■ **Data block**
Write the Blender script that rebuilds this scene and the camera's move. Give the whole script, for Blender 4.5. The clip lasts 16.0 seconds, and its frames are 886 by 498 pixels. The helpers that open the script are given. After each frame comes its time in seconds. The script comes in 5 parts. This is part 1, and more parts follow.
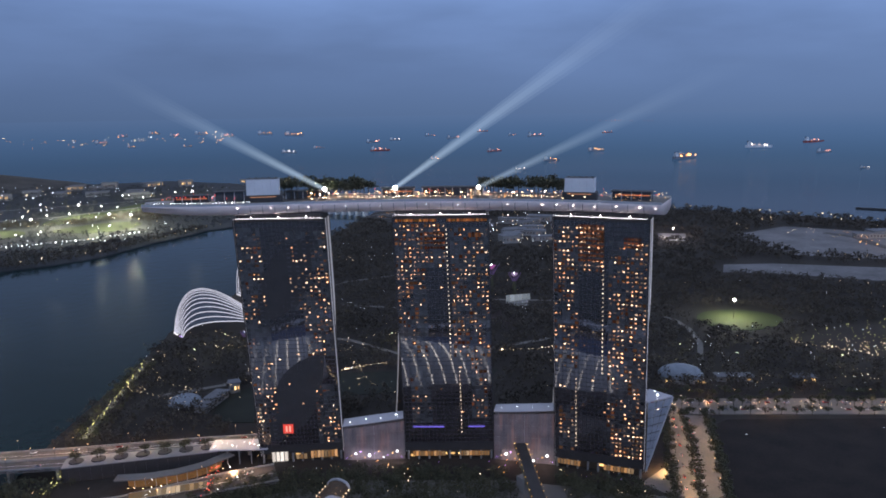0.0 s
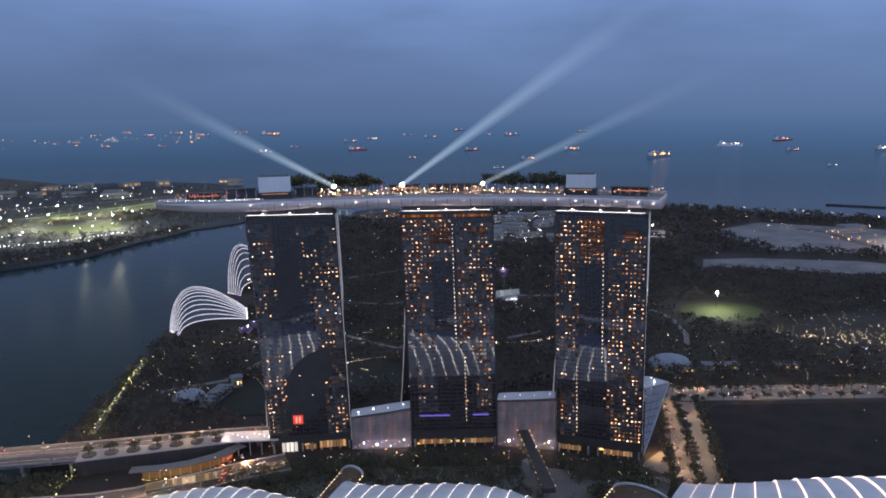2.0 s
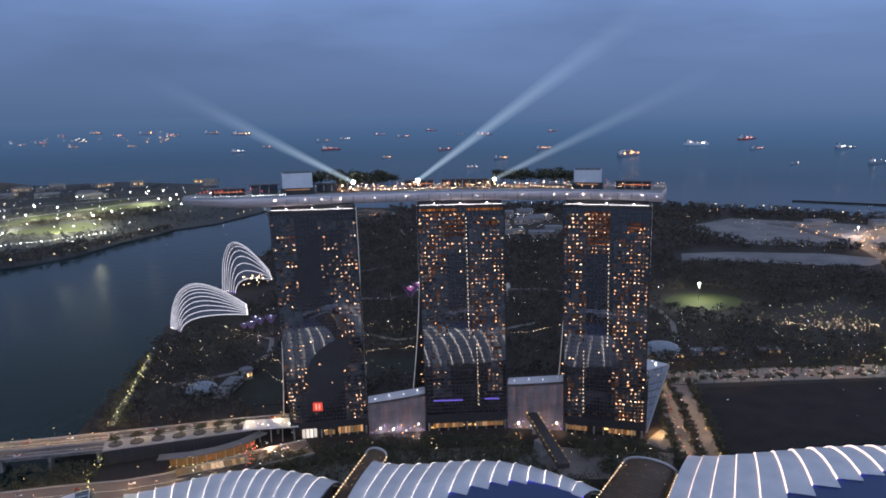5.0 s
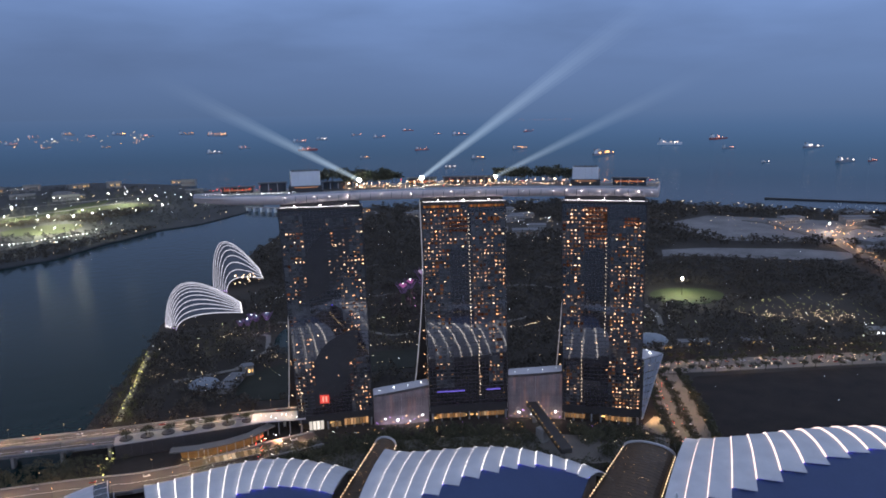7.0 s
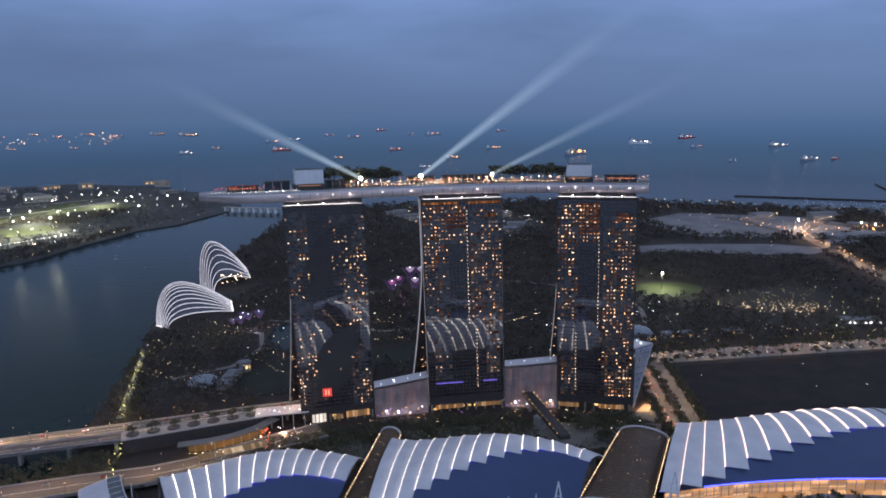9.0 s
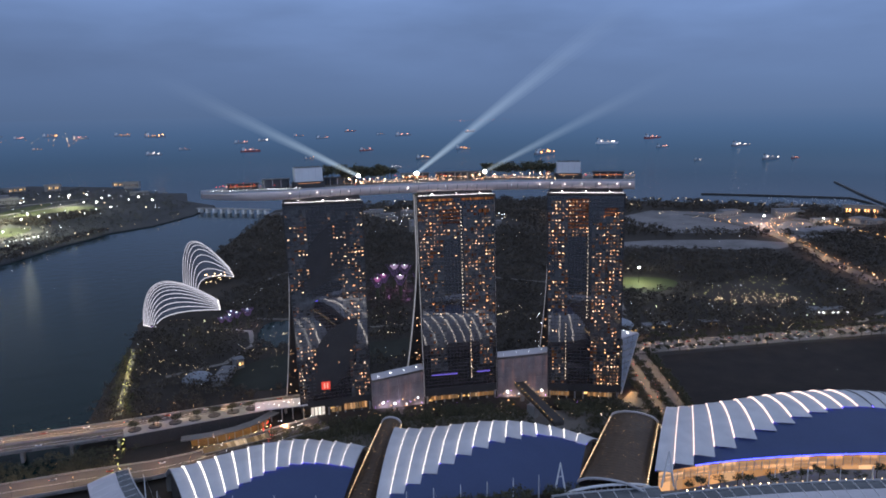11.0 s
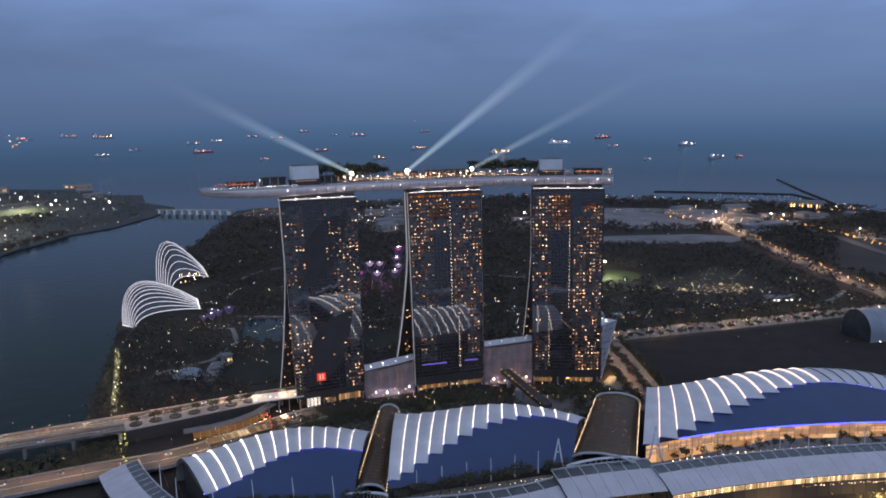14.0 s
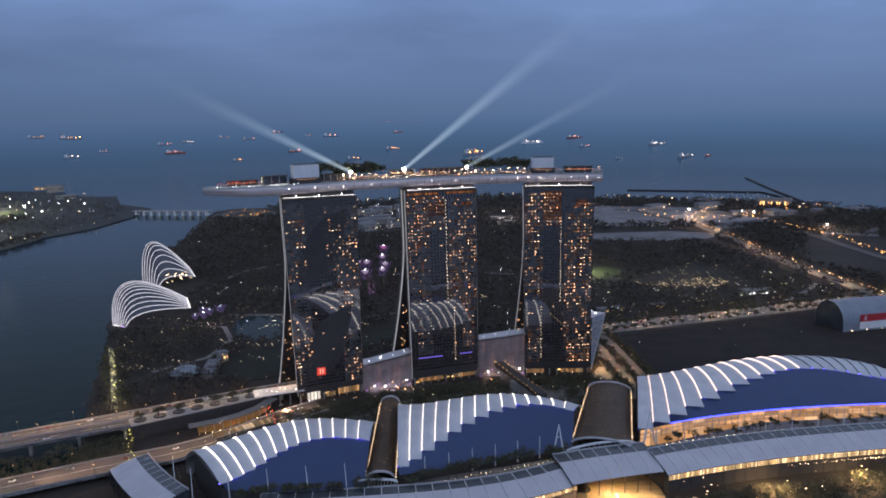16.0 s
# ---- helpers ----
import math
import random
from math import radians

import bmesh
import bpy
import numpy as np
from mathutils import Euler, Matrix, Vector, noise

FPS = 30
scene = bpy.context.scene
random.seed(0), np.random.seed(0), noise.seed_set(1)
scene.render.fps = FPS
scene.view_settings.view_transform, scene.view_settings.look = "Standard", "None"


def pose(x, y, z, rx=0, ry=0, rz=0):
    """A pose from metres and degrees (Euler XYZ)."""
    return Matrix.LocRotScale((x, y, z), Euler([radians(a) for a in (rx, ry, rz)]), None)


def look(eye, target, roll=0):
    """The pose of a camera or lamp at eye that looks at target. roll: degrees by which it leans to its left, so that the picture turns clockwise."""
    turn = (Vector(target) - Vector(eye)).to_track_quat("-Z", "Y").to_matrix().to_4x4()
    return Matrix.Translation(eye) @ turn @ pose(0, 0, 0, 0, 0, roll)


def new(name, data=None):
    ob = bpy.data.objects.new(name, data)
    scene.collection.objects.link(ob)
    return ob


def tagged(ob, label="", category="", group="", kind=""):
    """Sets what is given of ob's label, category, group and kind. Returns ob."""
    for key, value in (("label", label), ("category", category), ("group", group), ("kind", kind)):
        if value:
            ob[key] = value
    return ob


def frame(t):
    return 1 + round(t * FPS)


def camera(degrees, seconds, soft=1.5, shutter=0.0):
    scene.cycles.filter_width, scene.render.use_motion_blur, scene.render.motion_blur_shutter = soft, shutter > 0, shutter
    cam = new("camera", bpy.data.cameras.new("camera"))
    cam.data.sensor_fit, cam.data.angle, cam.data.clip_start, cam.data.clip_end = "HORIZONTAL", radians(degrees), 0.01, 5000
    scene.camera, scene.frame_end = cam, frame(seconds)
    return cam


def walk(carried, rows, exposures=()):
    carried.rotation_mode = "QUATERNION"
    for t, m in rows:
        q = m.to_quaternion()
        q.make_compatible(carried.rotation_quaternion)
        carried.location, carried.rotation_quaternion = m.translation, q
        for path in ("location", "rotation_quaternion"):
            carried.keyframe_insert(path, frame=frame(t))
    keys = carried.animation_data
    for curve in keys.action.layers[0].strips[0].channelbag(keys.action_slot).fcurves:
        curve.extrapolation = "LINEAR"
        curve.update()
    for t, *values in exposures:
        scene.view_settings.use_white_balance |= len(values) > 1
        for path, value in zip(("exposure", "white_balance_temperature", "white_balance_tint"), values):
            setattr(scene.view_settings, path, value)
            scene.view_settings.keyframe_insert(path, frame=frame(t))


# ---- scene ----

■ **Written request**
State the count of lines holding the string "from" in the listing above, and nothing else.

■ **Final result**
3